Air fares set to rise again

Air fares set to rise again
By Zoe Sinclair (Our staff reporter)KHALEEJ TIMES 28 March 2008

DUBAI — Passengers’ pockets are likely to be hit again with airlines serving the UAE yesterday indicating fare increases due to escalating fuel prices.

The price of oil is circling around $110 per barrel while the UK airports — Heathrow and Gatwick — have raised taxes. The airlines are being forced to consider passing the cost on to their passengers.

Emirates Airline president Tim Clark announced on March 5 it would be increasing fares amid plans to cut costs by $100 million.

A statement this week revealed fares were increased by 5.5 per cent as of February 15.

“Emirates increased fares by 5.5 per cent across all three classes — First, Business and Economy — with effect from February 15,” a spokesperson said.

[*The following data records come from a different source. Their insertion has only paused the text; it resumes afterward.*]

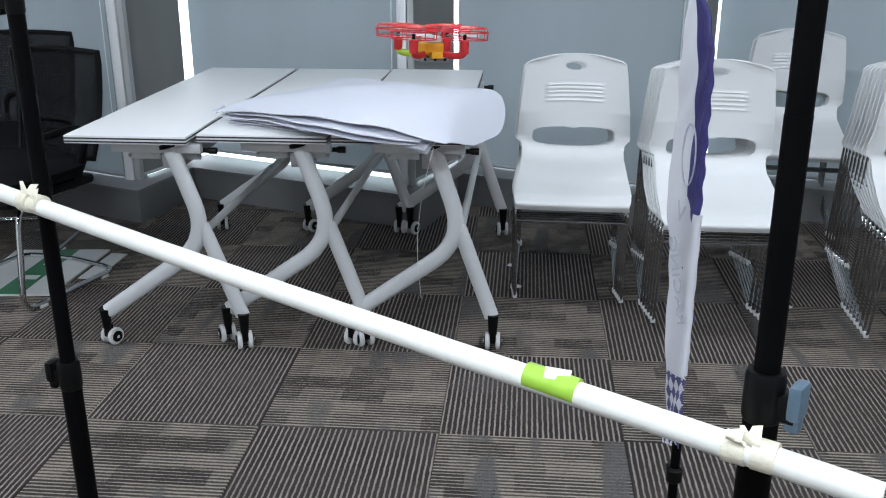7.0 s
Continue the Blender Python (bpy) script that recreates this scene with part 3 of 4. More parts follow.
def round_gate_panel(x, y, z, rad, yaw):
    """Pop-up round banner seen from its lettered side."""
    w = thing("round_banner", "round lavender pop-up banner with check edge and navy lettering", "banner", "round pop-up banners", pose(x, y, z, 0, 0, yaw))

    def half(h):
        return math.sqrt(max(0.0, rad * rad - h * h))

    def fold(X, Z):
        s = Z + 0.55 * X
        e = 1 - (X * X + Z * Z) / (rad * rad)
        return -0.030 * e + 0.020 * e * (0.5 - abs(math.sin(s * 19 + 2.5 * X))) + 0.014 * e * (0.5 - abs(math.sin((Z + 0.9 * X) * 31 + 1.3)))

    def band(h0, h1):
        def f(u, v):
            h = h0 + (h1 - h0) * v
            X = -half(h) + 2 * half(h) * u
            return (X, fold(X, h), h)
        return f
    top, low = rad * 0.66, -rad * 0.80
    part("centre_cloth", sheet(B(), band(low, top), 60, 64, 0.0012), LAV, w)

    def ck(cell):
        def f(h0, h1):
            def s(u, v):
                h = h0 + (h1 - h0) * v
                X = -half(h) + 2 * half(h) * u
                return 1 if (int((X + 9 + h * 0.15) / cell) + int((h + 9) / (cell * 0.55))) % 2 else 0
            return s
        return f
    for nm, h0, h1 in (("check_top", top, rad * 0.995), ("check_foot", -rad * 0.995, low)):
        part(nm, sheet(B(), band(h0, h1), 110, 24, 0.0012, slot=ck(0.036)(h0, h1)), [FLAGW, NAVY], w)
    ring = [disc_point(rad, 2 * math.pi * i / 72) for i in range(73)]
    part("rim", tube(B(), ring, 0.004, 8, cap=False), LAV, w)
    part("pole", cyl(B(), (0, 0.012, -z + 0.006), (0, 0.012, -rad + 0.02), 0.010), BLK_METAL, w)
    part("base_plate", box(B(), -0.09, -0.08, -z, 0.09, 0.10, -z + 0.006, 0.002), BLK_METAL, w)
    # three characters, drawn as strokes
    S = 0.078
    glyphs = [
        [((.15, 1), (.90, .97)), ((.02, .62), (.98, .60)), ((.55, 1), (.50, .62), (.08, .02)), ((.60, .60), (.60, .06), (.98, .04))],
        [((.55, 1), (.45, .55), (.05, 0)), ((.50, .62), (.65, .3), (.98, .02))],
        [((.0, .72), (.45, .74)), ((.24, 1), (.24, 0)), ((.24, .62), (.02, .25)), ((.26, .6), (.42, .42)), ((.56, .92), (.56, .4), (.42, .02)), ((.56, .92), (.82, .92), (.82, .08), (1, .06))],
    ]
    for gi, g in enumerate(glyphs):
        b = B()
        for st in g:
            pts = rounded([(-0.143 + gi * 0.105 + px * S * 0.82 + pz * 0.004, 0, -0.010 - S / 2 + pz * S + 0.030) for px, pz in st], 0.012, 3)
            fine = []
            for p0, p1 in zip(pts, pts[1:]):
                fine += [p0.lerp(p1, t / 4) for t in range(4)]
            fine.append(pts[-1])
            tube(b, [(p.x, fold(p.x, p.z) - 0.0016, p.z) for p in fine], 0.0072, 6, r2=0.0018, ref=(0, 0, 1))
        part("character", b, NAVY, w)
    return w


def round_gate_ring(x, y, z, rad, yaw):
    w = thing("round_banner", "round pop-up gate with check ring and black rim", "banner", "round pop-up banners", pose(x, y, z, 0, 0, yaw))
    r0 = rad * 0.80
    n = 44

    def f(u, v):
        a = 2 * math.pi * u
        r = r0 + (rad - r0) * v
        return disc_point(r, a, 0.004 * math.sin(a * 5) * (1 - v))
    part("check_ring", sheet(B(), f, n * 4, 6, 0.0012, slot=lambda u, v: 1 if (int(u * n) + int(v * 3)) % 2 else 0), [FLAGW, NAVY], w)
    ring = [disc_point(rad, 2 * math.pi * i / 72) for i in range(73)]
    part("rim", tube(B(), ring, 0.009, 8, cap=False), BLK_CLOTH, w)

    def seg(u, v):
        h = -rad * 0.985 + (rad * 0.985 - rad * 0.60) * v
        half = math.sqrt(rad * rad - h * h) * 0.985
        return (-half + 2 * half * u, -0.006, h)
    part("foot_cloth", sheet(B(), seg, 24, 8, 0.0012), LAV, w)
    b = B()
    for ang in range(0, 360, 60):
        a = radians(ang)
        sheet(b, lambda u, v, a=a: (0.135 + (0.012 * u) * math.cos(a) - 0.006 * (v - .5) * math.sin(a), -0.009, -rad * 0.74 + (0.016 * u) * math.sin(a) + 0.008 * (v - .5) * math.cos(a)), 3, 3, 0.0008)
    part("orange_mark", b, ORANGE, w)
    part("pole", cyl(B(), (0, 0.014, -z + 0.006), (0, 0.014, -rad + 0.01), 0.010), BLK_METAL, w)
    part("base_plate", box(B(), -0.09, -0.08, -z, 0.09, 0.10, -z + 0.006, 0.002), BLK_METAL, w)
    return w


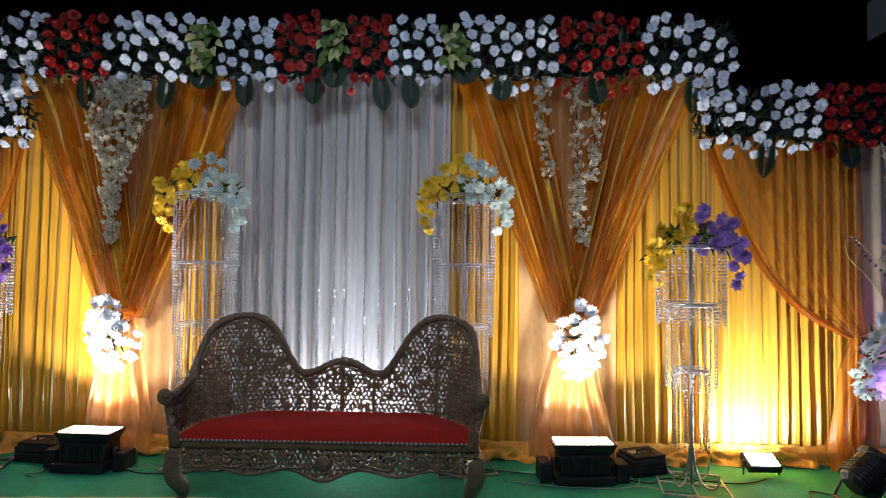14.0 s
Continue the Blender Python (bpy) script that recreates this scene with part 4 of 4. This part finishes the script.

“Our fares incorporate our operating costs which include fuel, salaries, taxes, fees for use of facilities and other costs of operation. As with every airline, pricing is also subject to market forces and we will continue to evaluate our fare structure based on these.

“The staggering increase in fuel prices has had an inflationary effect on all our operational costs. However, Emirates will continue to work very hard to shield our customers from any price fluctuations,” the spokesperson said.

A British Airways spokesperson has indicated it would cover the passengers’ airport taxes for those who had already purchased tickets.

However, the airline would in future pass on some of the additional cost of airport taxes to its passengers.

The airline currently charges a fuel surcharge on its tickets and said it was continually reviewing the situation as to whether any increases had to be made. An Air Arabia spokesperson said the airline had included a fuel surcharge in its ticket fare but had not increased this charge for the past year.

“We usually do our best not to increase ticket prices as per the cost of fuel,” the spokesperson said.

“This (a fuel surcharge increase) is an option to consider if the fuel prices keep rising.”

Etihad Airways spokesperson Thomas Clarke said the airline was continually reviewing fuel prices but used tactics, including hedging, to avoid peak prices.

“Rising fuel costs are a challenge for all airlines and remain a significant proportion of Etihad’s total costs,” Clarke said.

“Our hedging policy helps us to achieve greater certainty and allows us to manage seasonal fluctuations.

“Fuel costs represent about one-third of Etihad’s total costs.”